Behind Rwanda’s decision to accommodate asylum seekers from UK in ‘One Dollar Campaign’ building

On 21 April 2022 at 11:41

Rwanda and the United Kingdom (UK) signed Migration and Economic Development Partnership last week that will see Rwanda hosting asylum seekers from the country illegally.

Under this program, the UK will provide an upfront investment of £120 million to fund invaluable opportunities for Rwandans and migrants including secondary qualifications, vocational and skills training, language lessons, and higher education.

These asylum seekers from African countries and others outside the continent will be treated decently like Rwandans upon arrival. It is expected that those willing to return to their mother lands will be helped to do so.

Unlike asylum seekers and refugees from Libya living in Gashora Transit Camp, the ones from UK will be housed in specially-selected accommodation facilities where they will wait for asylum claims to be processed.

Following agreements between both countries on 14th April 2022, different media houses and individuals majority of whom being from the western part of the world relentlessly criticized the deal for personal reasons.

Sources reveal that Hope House, in Gasabo District is one of buildings expected to accommodate these asylum seekers.

It is said that two more buildings will be built in coming years for the same purpose.

The Mirror media house recently ran a story indicating that the building known as ‘One Dollar Campaign Project’, normally accommodates orphans who survived the 1994 Genocide against the Tutsi. The publication however distorted the truth explaining that beneficiaries were booted out from the building to make a way for refugees and asylum seekers.

The media house also wrote that some beneficiaries claimed that they have nowhere to stay after they were given a tight deadline to have left the building.

The Mirror’s article supports reactions of individuals from the UK and others from Europe expressing frustration over the country’s approach to resolve the issue of asylum seekers and refugees.

One of these people who opposed the decision is the leader of the Anglican church who strongly criticized the British government’s plan to put some asylum-seekers on one-way flights to Rwanda, saying “sub-contracting out our responsibilities” to refugees can’t stand up to God’s scrutiny.

According to the Washington Post, the Archbishop of Canterbury Justin Welby made the direct political intervention in his Easter Sunday sermon at Canterbury Cathedral in southeast England, saying there are “serious ethical questions about sending asylum-seekers overseas.”

He said “sub-contracting out our responsibilities, even to a country that seeks to do well, like Rwanda, is the opposite of the nature of God who himself took responsibility for our failures.”

Serving the right purpose

The major purpose of Hope House was to provide vulnerable orphans of the 1994 Genocide against the Tutsi with shelter during holidays and leave the building after graduation as they can apply for jobs and live without dependence.

This means, the facility was used as a transit for beneficiaries before starting to live on their own.

The building used to accommodate AERG students from secondary schools and universities.

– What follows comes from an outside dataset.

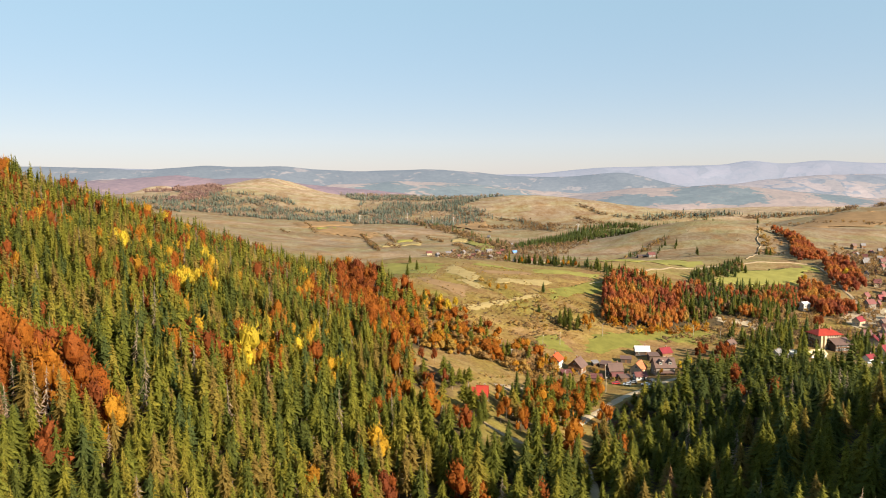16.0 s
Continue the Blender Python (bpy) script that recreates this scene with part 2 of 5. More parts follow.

AERG (Association des Etudiants et Eleves Rescapes du Genocide) is a body that brings together genocide survivors studying in university and secondary schools.

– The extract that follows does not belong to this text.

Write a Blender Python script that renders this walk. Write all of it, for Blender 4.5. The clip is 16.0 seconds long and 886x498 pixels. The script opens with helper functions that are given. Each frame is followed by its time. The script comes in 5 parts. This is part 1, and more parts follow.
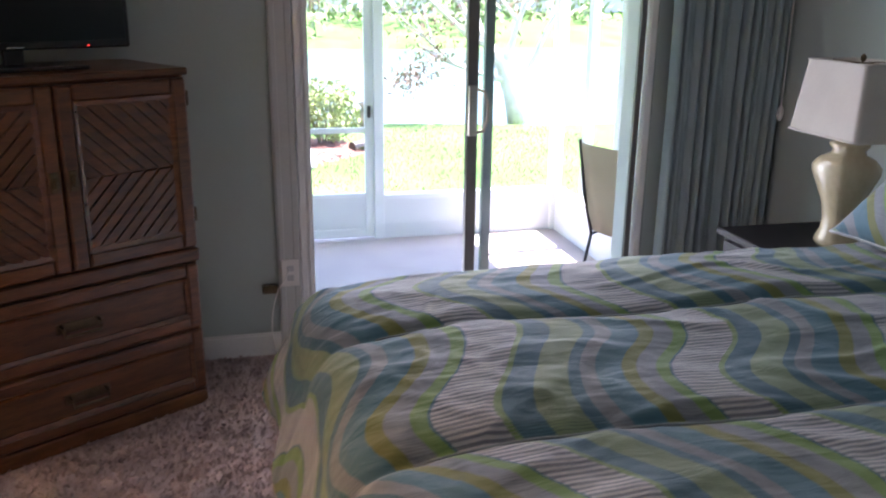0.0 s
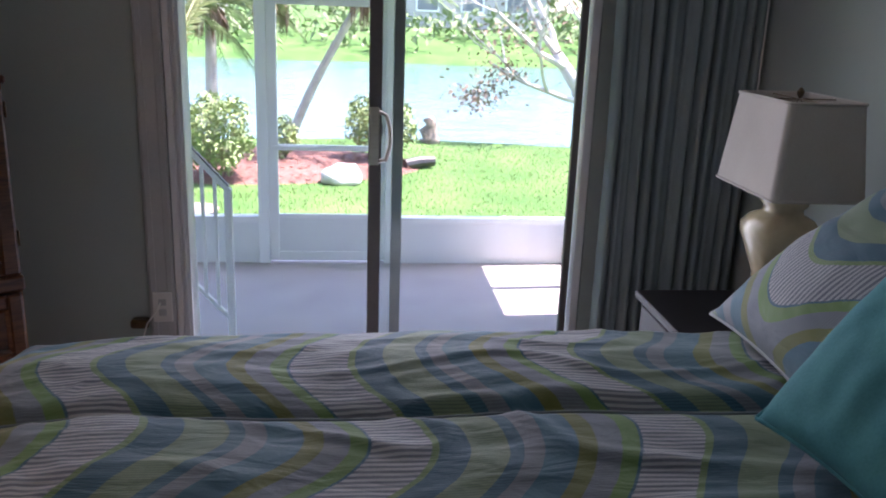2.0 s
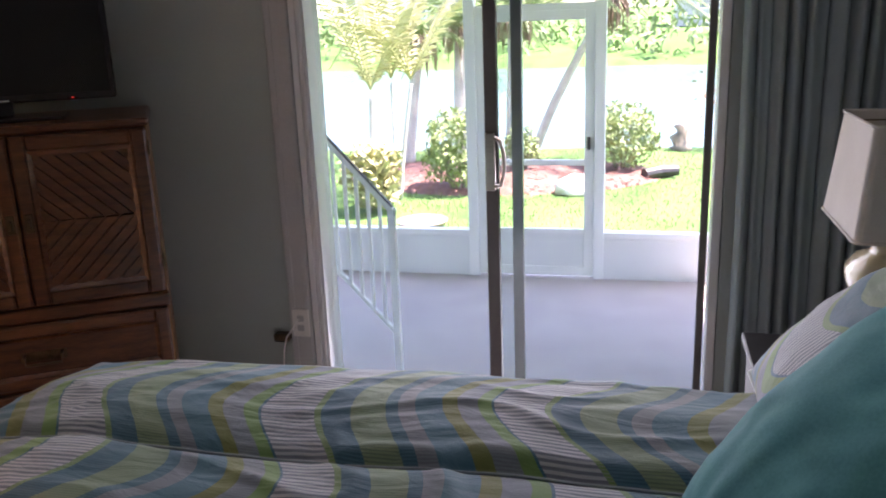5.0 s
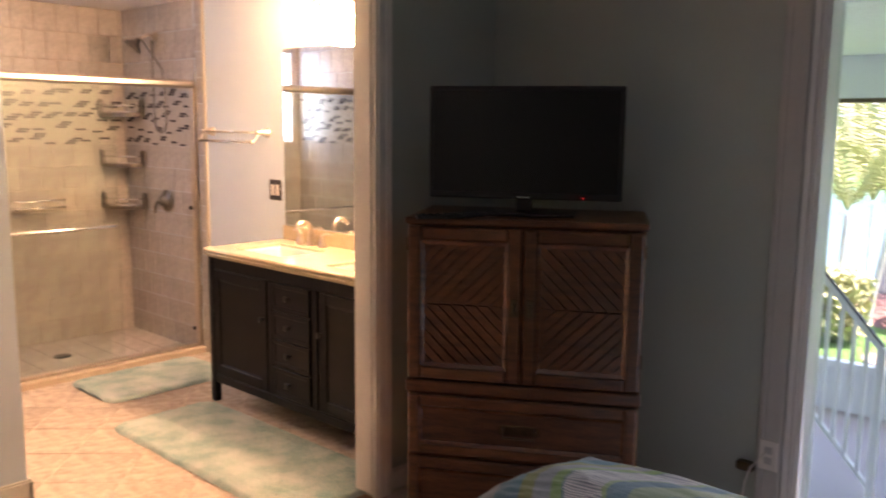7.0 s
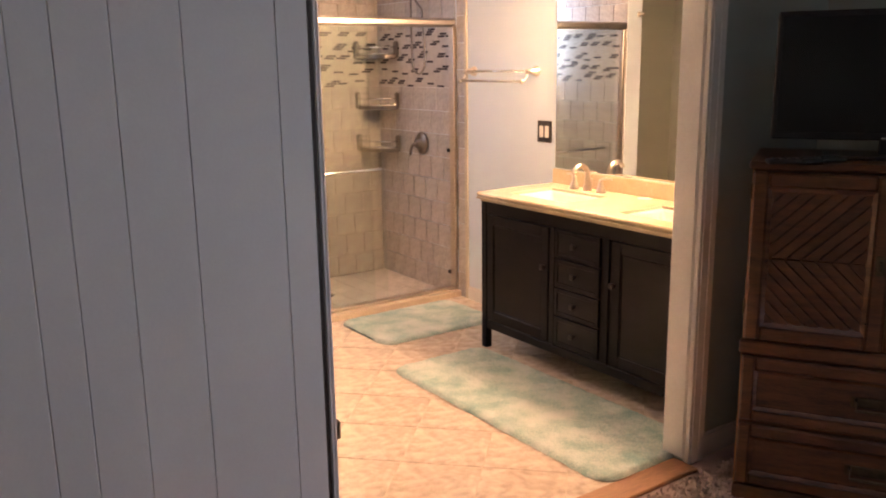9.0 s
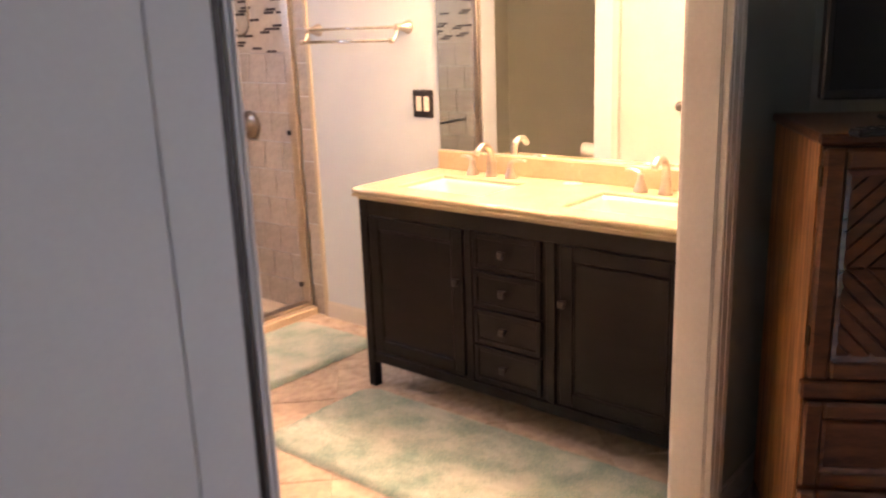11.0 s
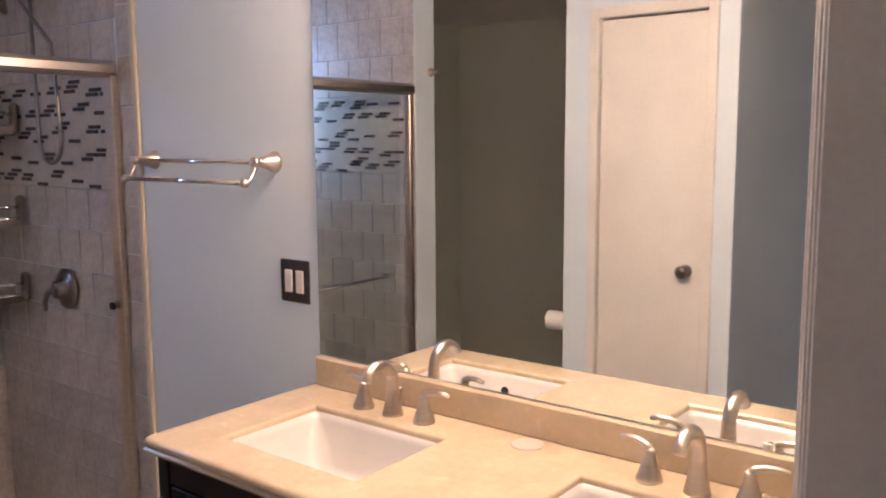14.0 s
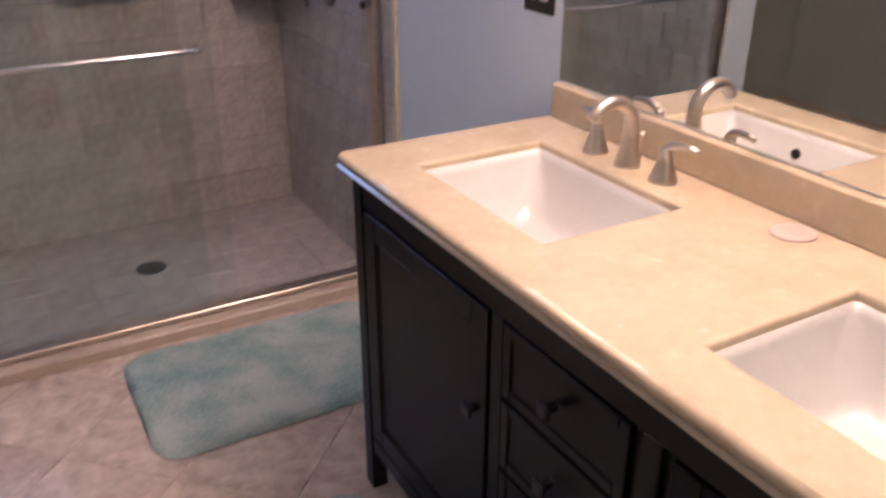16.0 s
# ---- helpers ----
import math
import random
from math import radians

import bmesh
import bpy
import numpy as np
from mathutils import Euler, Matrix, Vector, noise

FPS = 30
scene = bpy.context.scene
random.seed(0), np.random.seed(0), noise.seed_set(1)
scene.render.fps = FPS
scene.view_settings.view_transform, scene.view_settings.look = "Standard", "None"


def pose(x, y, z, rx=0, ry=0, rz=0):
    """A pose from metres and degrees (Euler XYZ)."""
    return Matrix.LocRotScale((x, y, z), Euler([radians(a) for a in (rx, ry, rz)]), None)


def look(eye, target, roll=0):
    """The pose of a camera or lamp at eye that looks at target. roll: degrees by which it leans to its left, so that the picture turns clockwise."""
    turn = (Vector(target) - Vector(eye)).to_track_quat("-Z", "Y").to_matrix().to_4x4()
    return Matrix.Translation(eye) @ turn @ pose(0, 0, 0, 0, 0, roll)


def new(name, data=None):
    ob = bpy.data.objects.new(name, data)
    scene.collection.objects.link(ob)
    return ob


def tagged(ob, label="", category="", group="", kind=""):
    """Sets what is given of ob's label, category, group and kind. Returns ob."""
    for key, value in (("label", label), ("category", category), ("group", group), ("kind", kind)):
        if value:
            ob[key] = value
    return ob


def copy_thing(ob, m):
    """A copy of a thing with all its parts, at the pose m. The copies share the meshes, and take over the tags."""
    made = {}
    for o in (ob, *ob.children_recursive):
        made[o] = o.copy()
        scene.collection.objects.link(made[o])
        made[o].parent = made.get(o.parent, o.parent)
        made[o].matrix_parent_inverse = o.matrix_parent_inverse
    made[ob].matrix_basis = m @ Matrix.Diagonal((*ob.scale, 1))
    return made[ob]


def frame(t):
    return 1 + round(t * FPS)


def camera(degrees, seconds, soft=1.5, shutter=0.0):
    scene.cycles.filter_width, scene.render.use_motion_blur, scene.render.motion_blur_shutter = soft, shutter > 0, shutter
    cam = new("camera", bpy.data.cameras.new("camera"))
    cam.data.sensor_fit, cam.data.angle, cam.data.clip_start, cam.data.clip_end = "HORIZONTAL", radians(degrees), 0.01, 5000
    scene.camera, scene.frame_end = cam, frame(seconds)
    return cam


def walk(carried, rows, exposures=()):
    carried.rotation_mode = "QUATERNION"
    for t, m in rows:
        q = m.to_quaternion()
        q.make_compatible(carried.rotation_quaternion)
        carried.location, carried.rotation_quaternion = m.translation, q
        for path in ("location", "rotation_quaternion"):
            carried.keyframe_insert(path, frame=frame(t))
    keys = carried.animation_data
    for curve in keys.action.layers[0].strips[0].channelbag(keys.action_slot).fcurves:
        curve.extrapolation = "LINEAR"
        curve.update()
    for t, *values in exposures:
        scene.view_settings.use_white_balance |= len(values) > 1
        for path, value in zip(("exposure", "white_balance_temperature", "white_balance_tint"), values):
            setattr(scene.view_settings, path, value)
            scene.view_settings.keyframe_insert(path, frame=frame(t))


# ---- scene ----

The Spokesperson of the Government of Rwanda, Yolande Makolo recently reacted to the article run by The Mirror via Twitter handle saying that “the Genocide against the Tutsi ended 28 years ago & this hostel has been almost empty for the last 5 years, the last few remaining tenants are graduating & being facilitated to move to a new life.”

The Coordinator of AERG, Audace Mudaheranwa has told IGIHE that Genocide orphans have been accommodated in the building on rotational basis where few beneficiaries remain in the building.

“There are few beneficiaries who are also in the phase of making their way out. There are processes in place to help them move to a new life. We already had the program before the migration partnership,” he said.

Mudaheranwa revealed that the building has been previously accommodating only 22 individuals yet it has the capacity for 200 people.

“We had talked to the remaining few beneficiaries, showed how the building is large enough. They told us that they were ready to seek shelters elsewhere. They are mature people who can receive support the same way it is extended to university graduates,” he noted.

Genocide orphans in Hope House are preparing to leave because they are mature people aged 29 and above who need to live on their own.

“They were not forced to leave because of refugees. We engaged with beneficiaries who suggested that we should help them to move to a new life if possible and get support their survival outside. They said that they were ready to leave the building so that it can be used for income generating activities whereby revenues can be used to support them and others,” said Mudaheranwa.

Today, the management of Hope House is being discussed to seek how it can be used appropriately.

The five-storey building constructed between 2010 and 2014 has all necessary equipment including beds.

It is built on 2000 square meters. Two individuals will share one room with separate beds.

Asylum seekers to be hosted at the facility will be fed thrice a day.

Hope House also has a large room that can serve as a refectory and multipurpose hall where asylum seekers will turn up for social interactions.

One Dollar Campaign was built between 2010 and 2014.